__Extracted records__.
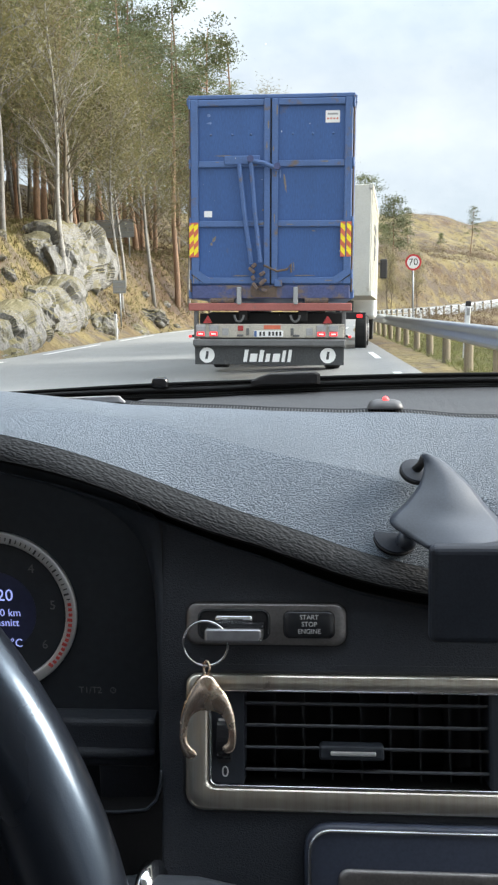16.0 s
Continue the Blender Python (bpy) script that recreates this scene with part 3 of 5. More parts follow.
screen = part("windscreen", loft([[(x, lerp(0.880, 0.33, k / 8), lerp(1.115, 1.505, k / 8) + 0.05 * math.sin(math.pi * k / 8)) for x in (-0.72, -0.2, 0.2, 0.6, 1.03)] for k in range(9)]), "glass", None, smooth=True)
screen.visible_shadow = False
tagged(screen, "clear curved windscreen with the road beyond", "windscreen", kind="structure")

# dust specks on the glass
random.seed(21)
specks = bmesh.new()
for _ in range(80):
    k, x, r = random.uniform(0.25, 5.2), random.uniform(-0.22, 0.34), random.choice((0.00012, 0.00015, 0.0002, 0.0003))
    c = Vector((x, lerp(0.880, 0.33, k / 8), lerp(1.115, 1.505, k / 8) + 0.05 * math.sin(math.pi * k / 8) - 0.0006))
    vs = [specks.verts.new(c + Vector((r * math.cos(q) * random.uniform(0.7, 1.2), -0.9 * r * math.sin(q), 0.5 * r * math.sin(q)))) for q in [2 * math.pi * j / 7 for j in range(7)]]
    specks.faces.new(vs)
dust = part("dust_specks", specks, "dust", screen)
tagged(dust, "tiny pale dust specks on the glass", kind="stuff")

# the strip along the windscreen: defroster grille, black cowl
grille = thing("defroster_grille", "dark ribbed strip along the foot of the windscreen", "air vent", kind="structure")
GX = [0.012 + 0.64 * k / 60 for k in range(61)]


FOOT = [(-0.30, 1.1240), (-0.05, 1.1315), (0.05, 1.1310), (0.13, 1.1340), (0.22, 1.1360), (0.32, 1.1370), (0.40, 1.1365), (0.70, 1.130)]     # where the dash top meets the black strip
TOPLINE = [(-0.30, 1.1330), (-0.12, 1.1400), (-0.04, 1.1435), (0.03, 1.1460), (0.11, 1.1475), (0.20, 1.1500), (0.30, 1.1505), (0.40, 1.1490), (0.70, 1.142)]     # the wiper's upper edge


def foot(x):
    return curve_at(FOOT, x)[0]


def far_edge(x, dy, dz):
    f_ = curve_at(FAR, x)
    return Vector((x, f_[0] + dy, f_[1] + dz))


part("strip_base", loft([[far_edge(x, 0.0, -0.001) for x in GX], [far_edge(x, 0.002, -0.006) for x in GX], [far_edge(x, 0.016, -0.004) for x in GX], [far_edge(x, 0.020, 0.001) for x in GX], [Vector((x, 0.76, lerp(far_edge(x, 0, 0).z, foot(x), 0.6))) for x in GX], [Vector((x, 0.818, foot(x))) for x in GX], [Vector((x, 0.822, 1.05)) for x in GX]]), "fine_rib", grille, smooth=False)
ribs = bmesh.new()
for k in range(250):
    x = 0.020 + 0.0025 * k
    p, q = far_edge(x, 0.001, -0.002), far_edge(x, 0.017, 0.000)
    tube([p, q], 0.0006, 4, bm=ribs)
tagged(part("ribs", ribs, "fine_rib", grille), kind="stuff")

wiper = thing("wiper", "black wiper arm resting along the windscreen foot", "wiper")
wx = [-0.30 + 1.0 * k / 80 for k in range(81)]


def top_line_z(x):
    return curve_at(TOPLINE, x)[0]


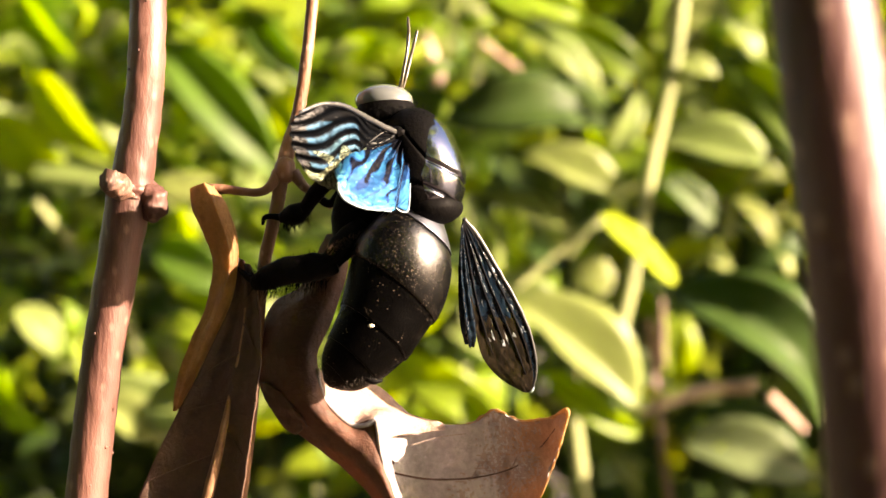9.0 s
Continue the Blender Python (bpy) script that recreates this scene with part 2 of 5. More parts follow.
WING_BLUE = wing_film("blue_wing_film", (0.010, 0.07, 0.20), (0.02, 0.13, 0.25), (0.003, 0.02, 0.07), 0.5, 0.0, 600.0, 0.25, 0.0, 0.3, 0.06)
WING_DEEP = wing_film("deep_blue_wing_film", (0.0015, 0.003, 0.011), (0.0012, 0.0016, 0.004), (0.0008, 0.0008, 0.0015), 0.5, 0.0, 900.0, 0.0, 0.0, 0.3, 0.03)
WING_NAVY = wing_film("navy_wing_film", (0.006, 0.03, 0.12), (0.008, 0.045, 0.12), (0.002, 0.01, 0.04), 0.5, 0.0, 700.0, 0.25, 0.0, 0.3, 0.06)
WING_CYAN = wing_film("cyan_wing_film", (0.04, 0.17, 0.27), (0.09, 0.24, 0.30), (0.015, 0.08, 0.18), 0.5, 0.0, 1400.0, 0.25, 0.0, 0.3, 0.08)
WING_GREY = wing_film("grey_wing_film", (0.025, 0.026, 0.03), (0.05, 0.048, 0.046), (0.006, 0.006, 0.007), 0.4, 0.0, 1800.0, 0.2, 0.0)
WING_SMOKE = wing_film("smoky_wing_film", (0.005, 0.004, 0.004), (0.012, 0.009, 0.006), (0.003, 0.003, 0.003), 0.45, 0.3, 1400.0, 0.0, 0.0, 0.4, 0.05)
WING_BROWN = wing_film("brown_wing_film", (0.012, 0.008, 0.005), (0.024, 0.017, 0.010), (0.004, 0.003, 0.003), 0.5, 0.15, 1600.0, 0.0, 0.0, 0.4, 0.05)
WING_INK = wing_film("ink_blue_wing_film", (0.002, 0.004, 0.008), (0.006, 0.014, 0.025), (0.001, 0.001, 0.002), 0.22, 0.0, 1100.0, 0.2, 0.0, 0.6, 0.25)
# Pale film for highlights that are put into the far wing's colour.
WING_GLINT = wing_film("glint_wing_film", (0.34, 0.42, 0.52), (0.5, 0.54, 0.58), (0.05, 0.06, 0.07), 0.25, 0.0, 1800.0, 0.3, 0.3)
VEIN = chitin("black_vein", (0.002, 0.002, 0.003), 0.5, 0.0, 2200, 0.3, 0.0, 0.03)
VEIN_GREY = chitin("grey_vein", (0.035, 0.035, 0.036), 0.35, 0.0, 2600, 0.4, 0.1, 0.4)
PALE_EDGE = chitin("pale_wing_edge", (0.3, 0.38, 0.42), 0.35)
LEAF_GREEN = foliage("mid_green_leaf", (0.06, 0.10, 0.006), (0.36, 0.46, 0.006), 0.46, 0.5)
LEAF_LIME = foliage("lime_green_leaf", (0.17, 0.225, 0.014), (0.74, 0.82, 0.02), 0.4, 0.58)
# Darker green, also given to scattered leaves in places that lie in shade.
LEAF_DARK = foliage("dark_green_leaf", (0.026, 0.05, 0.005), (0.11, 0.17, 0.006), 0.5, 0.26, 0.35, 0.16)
LEAF_PALE = foliage("pale_green_leaf", (0.175, 0.21, 0.06), (0.42, 0.48, 0.06), 0.4, 0.4)
LEAF_BLUE = foliage("blue_green_leaf", (0.085, 0.115, 0.045), (0.2, 0.25, 0.03), 0.5, 0.3)
LEAF_YELLOW = foliage("yellow_leaf", (0.40, 0.42, 0.003), (0.80, 0.82, 0.003), 0.55, 0.5, 0.1)
GREEN_STEM = bark("green_stem_bark", (0.12, 0.15, 0.05), (0.26, 0.28, 0.12), 0.5, 0.2)
DRY_TWIG = bark("dry_pink_twig", (0.3, 0.19, 0.13), (0.55, 0.38, 0.29), 0.6, 0.3)


def soil_nodes(nt, b, out):
    w = coords(nt)
    c = ramp(nt, noise_of(nt, w, 9, 6, 0.7), (0.3, (0.03, 0.02, 0.012)), (0.7, (0.12, 0.085, 0.05)))
    nt.links.new(c, b.inputs["Base Color"])
    b.inputs["Roughness"].default_value = 0.9
    bump(nt, b, noise_of(nt, w, 40, 6, 0.7), 0.6, 0.02)


SOIL = material("leaf_litter_soil", soil_nodes)


# ---- building helpers ----
LIFT = 600.0  # the perch's height over the ground, in millimetres


def at(p):
    """Metres in the world from millimetres round the perch."""
    return Vector((p[0], p[1], p[2] + LIFT)) * 0.001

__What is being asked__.
Output the full set of records above without changing a word, and drop the images.

__Task answer__.
16.0 s
Continue the Blender Python (bpy) script that recreates this scene with part 3 of 5. More parts follow.
screen = part("windscreen", loft([[(x, lerp(0.880, 0.33, k / 8), lerp(1.115, 1.505, k / 8) + 0.05 * math.sin(math.pi * k / 8)) for x in (-0.72, -0.2, 0.2, 0.6, 1.03)] for k in range(9)]), "glass", None, smooth=True)
screen.visible_shadow = False
tagged(screen, "clear curved windscreen with the road beyond", "windscreen", kind="structure")

# dust specks on the glass
random.seed(21)
specks = bmesh.new()
for _ in range(80):
    k, x, r = random.uniform(0.25, 5.2), random.uniform(-0.22, 0.34), random.choice((0.00012, 0.00015, 0.0002, 0.0003))
    c = Vector((x, lerp(0.880, 0.33, k / 8), lerp(1.115, 1.505, k / 8) + 0.05 * math.sin(math.pi * k / 8) - 0.0006))
    vs = [specks.verts.new(c + Vector((r * math.cos(q) * random.uniform(0.7, 1.2), -0.9 * r * math.sin(q), 0.5 * r * math.sin(q)))) for q in [2 * math.pi * j / 7 for j in range(7)]]
    specks.faces.new(vs)
dust = part("dust_specks", specks, "dust", screen)
tagged(dust, "tiny pale dust specks on the glass", kind="stuff")

# the strip along the windscreen: defroster grille, black cowl
grille = thing("defroster_grille", "dark ribbed strip along the foot of the windscreen", "air vent", kind="structure")
GX = [0.012 + 0.64 * k / 60 for k in range(61)]


FOOT = [(-0.30, 1.1240), (-0.05, 1.1315), (0.05, 1.1310), (0.13, 1.1340), (0.22, 1.1360), (0.32, 1.1370), (0.40, 1.1365), (0.70, 1.130)]     # where the dash top meets the black strip
TOPLINE = [(-0.30, 1.1330), (-0.12, 1.1400), (-0.04, 1.1435), (0.03, 1.1460), (0.11, 1.1475), (0.20, 1.1500), (0.30, 1.1505), (0.40, 1.1490), (0.70, 1.142)]     # the wiper's upper edge


def foot(x):
    return curve_at(FOOT, x)[0]


def far_edge(x, dy, dz):
    f_ = curve_at(FAR, x)
    return Vector((x, f_[0] + dy, f_[1] + dz))


part("strip_base", loft([[far_edge(x, 0.0, -0.001) for x in GX], [far_edge(x, 0.002, -0.006) for x in GX], [far_edge(x, 0.016, -0.004) for x in GX], [far_edge(x, 0.020, 0.001) for x in GX], [Vector((x, 0.76, lerp(far_edge(x, 0, 0).z, foot(x), 0.6))) for x in GX], [Vector((x, 0.818, foot(x))) for x in GX], [Vector((x, 0.822, 1.05)) for x in GX]]), "fine_rib", grille, smooth=False)
ribs = bmesh.new()
for k in range(250):
    x = 0.020 + 0.0025 * k
    p, q = far_edge(x, 0.001, -0.002), far_edge(x, 0.017, 0.000)
    tube([p, q], 0.0006, 4, bm=ribs)
tagged(part("ribs", ribs, "fine_rib", grille), kind="stuff")

wiper = thing("wiper", "black wiper arm resting along the windscreen foot", "wiper")
wx = [-0.30 + 1.0 * k / 80 for k in range(81)]


def top_line_z(x):
    return curve_at(TOPLINE, x)[0]


9.0 s
Continue the Blender Python (bpy) script that recreates this scene with part 2 of 5. More parts follow.
WING_BLUE = wing_film("blue_wing_film", (0.010, 0.07, 0.20), (0.02, 0.13, 0.25), (0.003, 0.02, 0.07), 0.5, 0.0, 600.0, 0.25, 0.0, 0.3, 0.06)
WING_DEEP = wing_film("deep_blue_wing_film", (0.0015, 0.003, 0.011), (0.0012, 0.0016, 0.004), (0.0008, 0.0008, 0.0015), 0.5, 0.0, 900.0, 0.0, 0.0, 0.3, 0.03)
WING_NAVY = wing_film("navy_wing_film", (0.006, 0.03, 0.12), (0.008, 0.045, 0.12), (0.002, 0.01, 0.04), 0.5, 0.0, 700.0, 0.25, 0.0, 0.3, 0.06)
WING_CYAN = wing_film("cyan_wing_film", (0.04, 0.17, 0.27), (0.09, 0.24, 0.30), (0.015, 0.08, 0.18), 0.5, 0.0, 1400.0, 0.25, 0.0, 0.3, 0.08)
WING_GREY = wing_film("grey_wing_film", (0.025, 0.026, 0.03), (0.05, 0.048, 0.046), (0.006, 0.006, 0.007), 0.4, 0.0, 1800.0, 0.2, 0.0)
WING_SMOKE = wing_film("smoky_wing_film", (0.005, 0.004, 0.004), (0.012, 0.009, 0.006), (0.003, 0.003, 0.003), 0.45, 0.3, 1400.0, 0.0, 0.0, 0.4, 0.05)
WING_BROWN = wing_film("brown_wing_film", (0.012, 0.008, 0.005), (0.024, 0.017, 0.010), (0.004, 0.003, 0.003), 0.5, 0.15, 1600.0, 0.0, 0.0, 0.4, 0.05)
WING_INK = wing_film("ink_blue_wing_film", (0.002, 0.004, 0.008), (0.006, 0.014, 0.025), (0.001, 0.001, 0.002), 0.22, 0.0, 1100.0, 0.2, 0.0, 0.6, 0.25)
# Pale film for highlights that are put into the far wing's colour.
WING_GLINT = wing_film("glint_wing_film", (0.34, 0.42, 0.52), (0.5, 0.54, 0.58), (0.05, 0.06, 0.07), 0.25, 0.0, 1800.0, 0.3, 0.3)
VEIN = chitin("black_vein", (0.002, 0.002, 0.003), 0.5, 0.0, 2200, 0.3, 0.0, 0.03)
VEIN_GREY = chitin("grey_vein", (0.035, 0.035, 0.036), 0.35, 0.0, 2600, 0.4, 0.1, 0.4)
PALE_EDGE = chitin("pale_wing_edge", (0.3, 0.38, 0.42), 0.35)
LEAF_GREEN = foliage("mid_green_leaf", (0.06, 0.10, 0.006), (0.36, 0.46, 0.006), 0.46, 0.5)
LEAF_LIME = foliage("lime_green_leaf", (0.17, 0.225, 0.014), (0.74, 0.82, 0.02), 0.4, 0.58)
# Darker green, also given to scattered leaves in places that lie in shade.
LEAF_DARK = foliage("dark_green_leaf", (0.026, 0.05, 0.005), (0.11, 0.17, 0.006), 0.5, 0.26, 0.35, 0.16)
LEAF_PALE = foliage("pale_green_leaf", (0.175, 0.21, 0.06), (0.42, 0.48, 0.06), 0.4, 0.4)
LEAF_BLUE = foliage("blue_green_leaf", (0.085, 0.115, 0.045), (0.2, 0.25, 0.03), 0.5, 0.3)
LEAF_YELLOW = foliage("yellow_leaf", (0.40, 0.42, 0.003), (0.80, 0.82, 0.003), 0.55, 0.5, 0.1)
GREEN_STEM = bark("green_stem_bark", (0.12, 0.15, 0.05), (0.26, 0.28, 0.12), 0.5, 0.2)
DRY_TWIG = bark("dry_pink_twig", (0.3, 0.19, 0.13), (0.55, 0.38, 0.29), 0.6, 0.3)


def soil_nodes(nt, b, out):
    w = coords(nt)
    c = ramp(nt, noise_of(nt, w, 9, 6, 0.7), (0.3, (0.03, 0.02, 0.012)), (0.7, (0.12, 0.085, 0.05)))
    nt.links.new(c, b.inputs["Base Color"])
    b.inputs["Roughness"].default_value = 0.9
    bump(nt, b, noise_of(nt, w, 40, 6, 0.7), 0.6, 0.02)


SOIL = material("leaf_litter_soil", soil_nodes)


# ---- building helpers ----
LIFT = 600.0  # the perch's height over the ground, in millimetres


def at(p):
    """Metres in the world from millimetres round the perch."""
    return Vector((p[0], p[1], p[2] + LIFT)) * 0.001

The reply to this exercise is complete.